Беспутные праведники. Орден Нищенствующих Живописцев
О выставке
«Новый музей» открыл первую коллективную выставку ленинградских художников-нонконформистов арефьевского круга.
«Орден нищенствующих живописцев» – так называли себя члены этого кружка. Они и правда были вечно нищие, как церковные мыши. А также вечно оборванные, как бомжи, вечно жалкие, как шуты, вечно пьяные, как сапожники. И еще один непростительный недостаток у них был: они писали гениальные картины.
Арефьевцы – едва ли не единственный (за исключением неоакадемизма, но тот вспыхнул звездой на несколько лет и погас) истинно петербургский, а точнее ленинградский арт-бренд. У них до сих пор не было ни одной музейной выставки – только отдельные персоналки, да и то после смерти самих авторов. Они оказали огромное влияние на следующие поколения петербургских и российских художников, но о них по сей день не написано ни одной крупной монографии. Их ценит каждый, кто по-настоящему разбирается в искусстве, но никто не знает подробно.

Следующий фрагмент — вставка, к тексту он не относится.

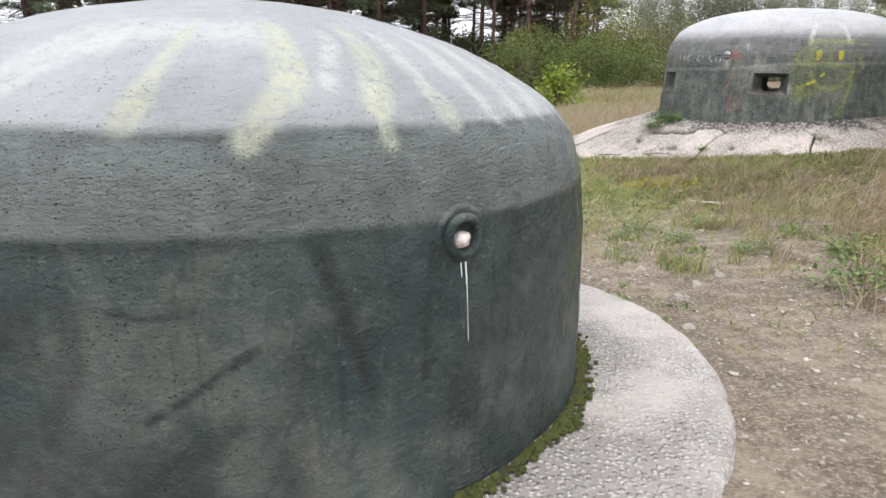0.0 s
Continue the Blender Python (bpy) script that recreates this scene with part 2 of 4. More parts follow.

Круг сплотился в конце сороковых вокруг Александра Арефьева. Судьба Арефьева абсолютно типична для всех его соратников: учился в средней художественной школе, оттуда был выкинут «за формализм», сидел, диссидентствовал, участвовал в полуофициальных выставках, эмигрировал, умер. Попутно создал стиль, который нынче искусствоведы определяют с первого взгляда. Живопись арефьевского круга – с первого взгляда и не живопись вовсе, а почти графика. Очень жесткие и выразительные линии. Очень густой цвет. Стилизованные, почти мультяшные силуэты. Лубочные сюжеты: если петербургский пейзаж – то не дворцы и не каналы, а рабочие окраины. Если люди – то пьяницы, торговки, праздношатающиеся люмпены. Если сюжет – то не любовь или производственный героизм, а дворовые сценки и коммунальные свары. От всего этого рождается огромное ощущение тепла и правды. При этом их живо- пись очень качественна чисто технически. Не зря Арефьева выгнали из СХШ «за формализм»: он и его товарищи действительно досконально изучили вопросы формы и цвета, отбросили излишние детали и научились одной-двумя линиями, парой цветных мазков передавать все, что им хотелось. Иногда это смотрелось аляповато, иногда полудетски, но всегда било в самую точку. Немногословное юродство от живописи оказалось гораздо более выразительным и точным, чем все старательные прорисовки и лессировки реалистов.
Полдюжины арефьевцев – самое ценное, что есть сегодня в истории петербургского искусства послевоенного периода. Сейчас очевидно, что работы Рихар- да Васми, Валентина Громова, Шолома Шварца с их вниманием к повседневности и подробностям быта были очень созвучны своей эпохе. Той же самой защитной реакцией на грохот идеологических лозунгов обладала проза Довлатова – такого же «арефьевца», только от литературы. Официальным членом группы считался поэт Роальд Мандельштам – он словами делал то же, что художники красками, а еще чуть-чуть рисовал. Прямые и безусловные наследники арефьевцев – митьки с их трогательной душевностью и бытовыми сценками: это, впрочем, неудивительно, ведь одним из наиболее выдающихся членов арефьевской группы был прекрасный художник Владимир Шагин, отец «главного митька» Дмитрия Шагина. Да и все позднесоветское поколение, поколение наших родителей – оно чувствовало и ощущало себя именно так. В этой риторике, в этой эстетике, где под шум официальных речей из телевизора похмельная интеллигенция стоит в очереди к пивному ларьку. Какие чувства они могут вызвать у сегодняшнего зрителя? Гремучую смесь отчаяния и любви – и ни от того, ни от другого чувства никак не избавиться. Арефьевский круг и все, кто был к нему близок, – совесть этого поколения, его больная совесть.